Ma non solo le donne facevano la fila per Kirk: anche i registi più famosi - Billy Wilder, Vincente Minnelli, Stanley Kubrick, Brian De Palma - se lo sono conteso per oltre 70 anni di carriera. Dal 1946 al 2008, infatti, quattro generazioni di spettatori hanno apprezzato il talento recitativo di quest'attore sopravvissuto a ogni assalto della morte. Durante la Seconda Guerra mondiale, arruolato in Marina, ricavandone una decorazione, aveva schivato un incidente mortale in elicottero, ripetutosi nel 1991. Nel 1996, aveva superato un infarto e un'operazione alle ginocchia. All'età di 80 anni, un ictus lo aveva privato della parola. «Da un giorno all'altro, mi sono ritrovato nell'impossibilità di comunicare. Mi faceva rabbia, tanto più che nella mia testa tutto funzionava meravigliosamente», confidava ai giornali.
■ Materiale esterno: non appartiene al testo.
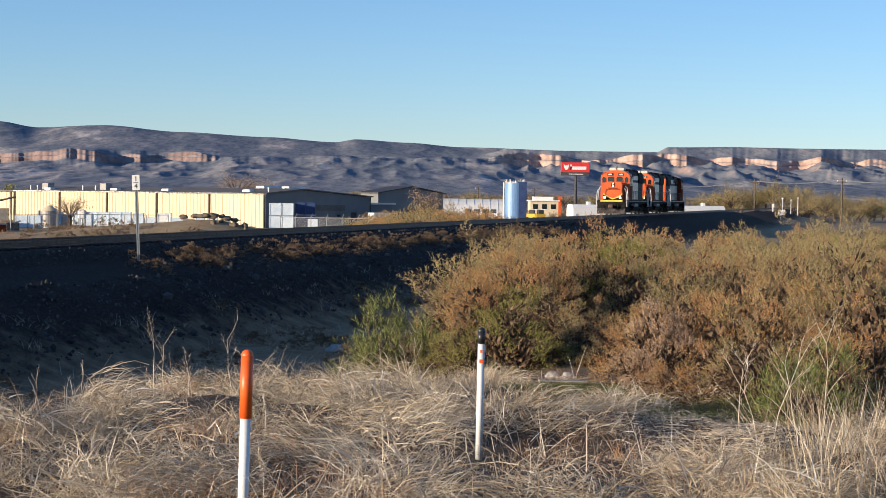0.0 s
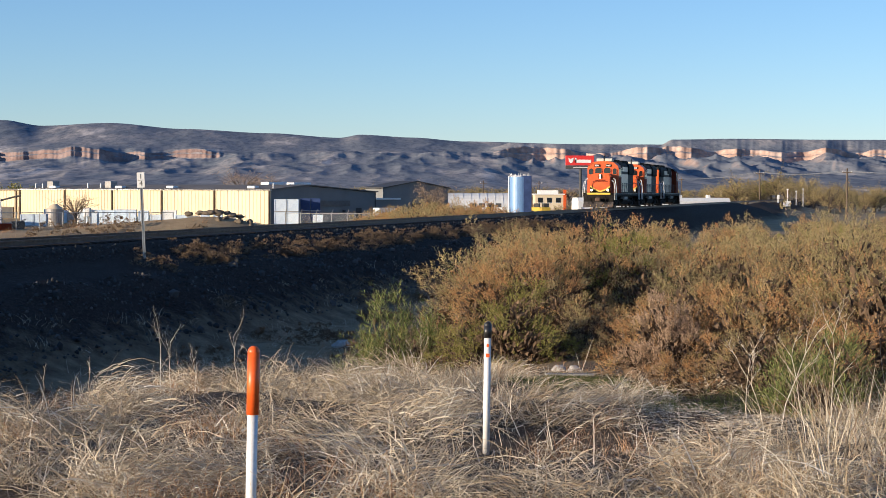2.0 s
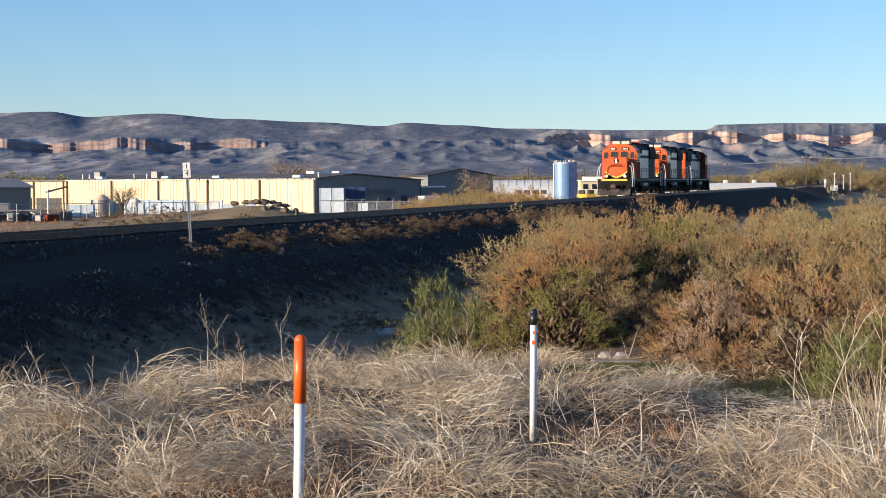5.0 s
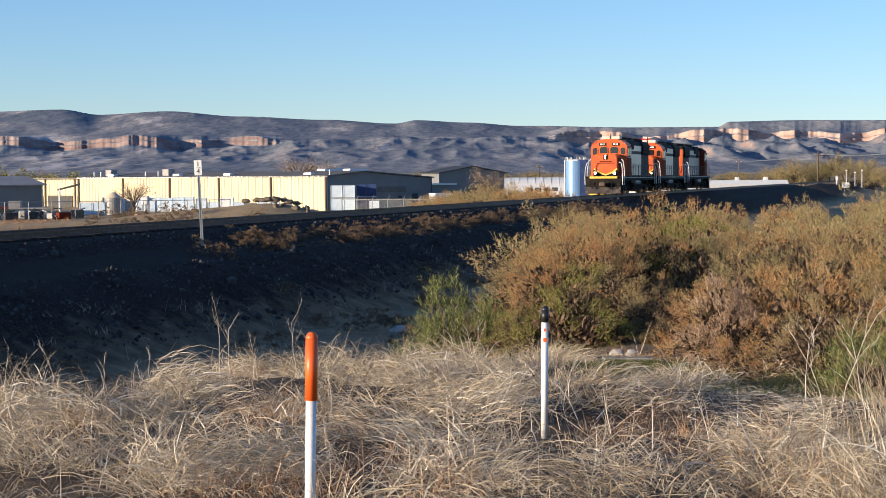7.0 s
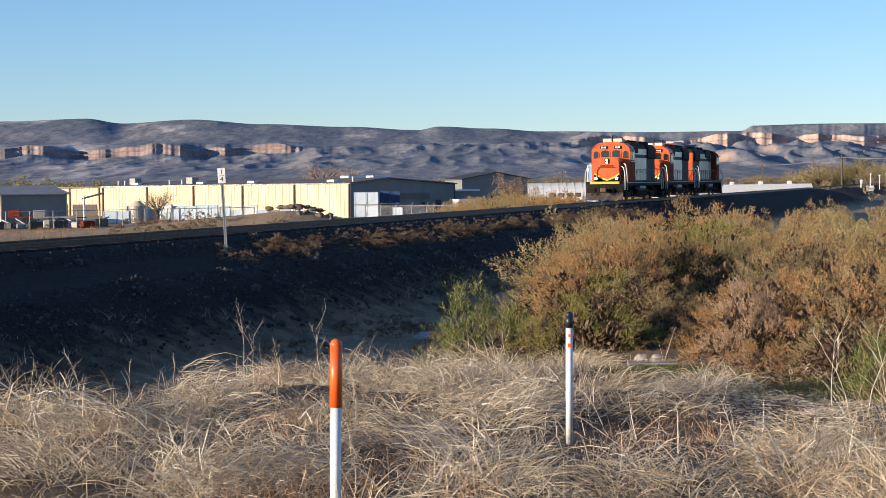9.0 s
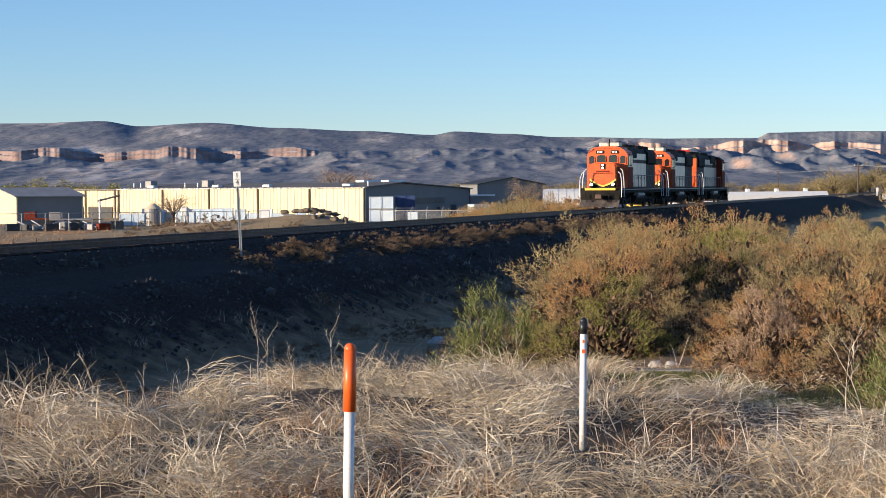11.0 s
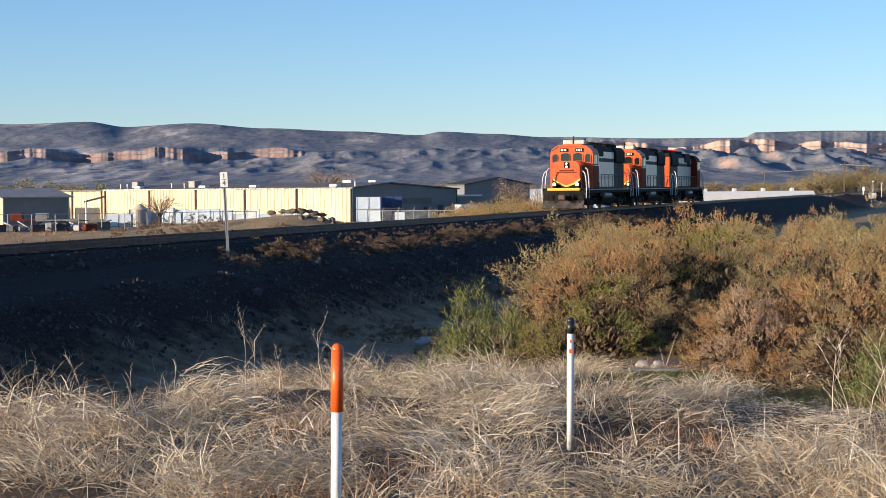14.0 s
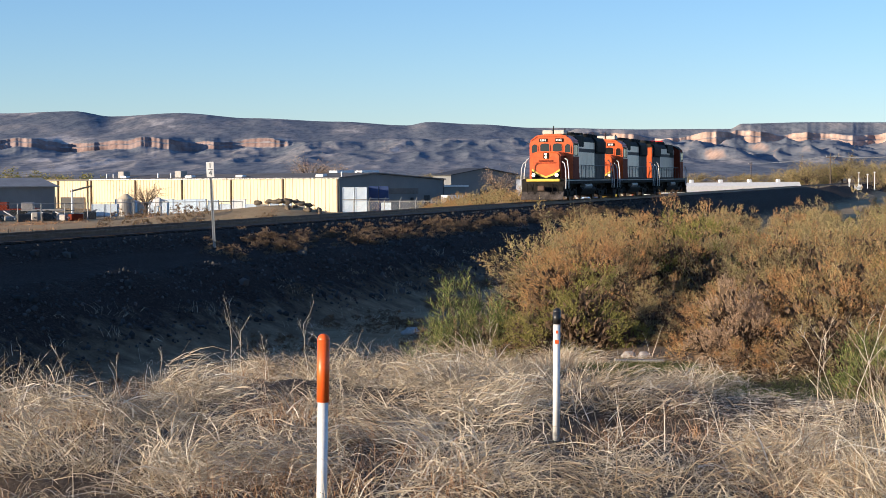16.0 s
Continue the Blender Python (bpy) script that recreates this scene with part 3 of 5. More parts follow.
# metres still to go along the track, by the second
RUN = [(0, 61.83), (0.5, 58.80), (1, 55.81), (1.5, 53.17), (2, 50.80), (2.5, 48.39), (3, 45.81), (3.5, 43.20), (4, 40.47), (4.5, 37.74), (5.5, 32.58), (6.2, 29.00), (7, 25.19), (7.5, 22.78), (8, 20.61), (8.5, 18.52), (9, 16.48), (9.5, 14.62), (10, 12.82), (11, 9.52), (11.7, 7.42), (12.5, 5.26), (13, 4.08), (13.5, 3.06), (14, 2.12), (14.5, 1.43), (15, 0.79), (15.5, 0.31), (16, 0.00)]


def to_go(t):
    for (a, p), (b, q) in zip(RUN, RUN[1:]):
        if t <= b:
            return p + (q - p) * (t - a) / (b - a)
    return 0.0


def motions():
    nose = TRACK_P - U * 3.3 + Vector((0, 0, RAIL))
    for e, sets, back, turned in LOCOS:
        rows = [(t, Matrix.LocRotScale(nose + U * (d + back), Euler((0, 0, radians(-HEAD + (180 if turned else 0)))), None)) for t, d in RUN]
        walk(e, rows)
        for ax in sets:
            place, turn = ax.location.copy(), []
            for k in range(161):
                t = k * 0.1
                a = (to_go(t) - RUN[0][1]) / 0.508 * (-1 if turned else 1)
                turn.append((t, Matrix.LocRotScale(place, Euler((-a, 0, 0)), None)))
            walk(ax, turn)


# ---------------- plants ----------------
def quads(name, v, mat, parent=None, index=None, label=""):
    """A mesh of separate strips. v: strips x levels x 2 x 3, or x 4 x 3 for single diamonds."""
    n = v.shape[0]
    if v.ndim == 3:
        faces = np.arange(n * 4).reshape(n, 4)
    else:
        lv = v.shape[1]
        b = (np.arange(n) * lv * 2)[:, None, None] + (np.arange(lv - 1) * 2)[None, :, None]
        faces = (b + np.array([0, 1, 3, 2])[None, None, :]).reshape(-1, 4)
    co = v.reshape(-1, 3)
    me = bpy.data.meshes.new(name)
    me.vertices.add(len(co))
    me.vertices.foreach_set("co", co.astype(np.float32).ravel())
    me.loops.add(faces.size)
    me.loops.foreach_set("vertex_index", faces.astype(np.int32).ravel())
    me.polygons.add(len(faces))
    me.polygons.foreach_set("loop_start", np.arange(len(faces), dtype=np.int32) * 4)
    for mm in (mat if isinstance(mat, (list, tuple)) else [mat]):
        me.materials.append(mm)
    if index is not None:
        me.polygons.foreach_set("material_index", np.repeat(index, len(faces) // n).astype(np.int32))
    me.update(calc_edges=True)
    ob = new(name, me)
    if parent:
        ob.parent = parent
    if label:
        ob["label"] = label
    return ob


def unit(a):
    return a / np.maximum(np.linalg.norm(a, axis=-1, keepdims=True), 1e-9)


def strips(base, tip_dir, length, width, bend, rng, levels=4, droop=0.0):
    """Curved tapering blades: base n x 3, tip_dir n x 3, bend n x 3 added towards the tip."""
    n = len(base)
    side = unit(np.cross(tip_dir, rng.normal(size=(n, 3))))
    out = np.zeros((n, levels, 2, 3))
    for k in range(levels):
        s = k / (levels - 1)
        c = base + tip_dir * (length * s)[:, None] + bend * (s * s) - np.array([0, 0, 1]) * (droop * length * s ** 3)[:, None]
        w = (width * (1 - 0.8 * s))[:, None] * side * 0.5
        out[:, k, 0], out[:, k, 1] = c - w, c + w
    return out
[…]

Nonostante un altro infarto nel 2001, la star aveva ritrovato la via del cinema con Vizio di famiglia, recitando accanto a Michael, al nipotino Cameron e all'ex-moglie Diana Dill, madre di «Gordon Gekko». Una resilienza, la sua, che ha trasferito nei tanti ruoli da sopravvissuto.

Imbattibile come giornalista cinico, in cerca di scoop, ne L'asso nella manica (1951), diretto da Billy Wilder; commovente ne Il grande campione (1949), dov'è un boxeur dal passato burrascoso, ma pronto per la rivincita; indimenticabile nel suo film più noto, Spartacus (1960) di Stanley Kubrick, egli ha sempre incarnato personaggi che non mollano. «Vengo da una povertà abietta: per me, non c'era altro che andare in cima», ha detto in un'intervista del 1994.

Un secolo di cinema epico alle spalle, Douglas ha collezionato tre nomination come miglior attore agli Oscar (che poi vincerà solo «alla carriera», nel 1996), due Golden Globe e oltre 90 film in sette decenni, guadagnandosi lo statuto reale sulla «Walk of Fames». Senza perdere un grammo d'ironia. Come quando, parlando in pubblico in occasione dell'85esimo compleanno, affermò: «Mi chiamo Kirk Douglas. Forse avete sentito parlare di me. Ero una stella del cinema. Sono il padre di Michael e il suocero di Catherine Zeta-Jones».

Perfezionista e gran lavoratore, Kirk fu un John Wayne con un pizzico di nevrosi, tendenza Humphrey Bogart. Un duro col cuore d'oro, che si tuffò anima e corpo nel personaggio di Van Gogh, in Brama di vivere (1956), diretto da Minnelli.

Brama di denaro non ne aveva, il vecchio ragazzo di Brooklyn, che s'era fatto largo in un pantheon di stelle come Burt Lancaster, Gregory Peck e Paul Newman e che, tramite la «Douglas Foundation», aiutava attori poveri e malati. «Tanto, dove devo andare, non mi serve niente», scherzava. E gli ballava la fossetta sul mento.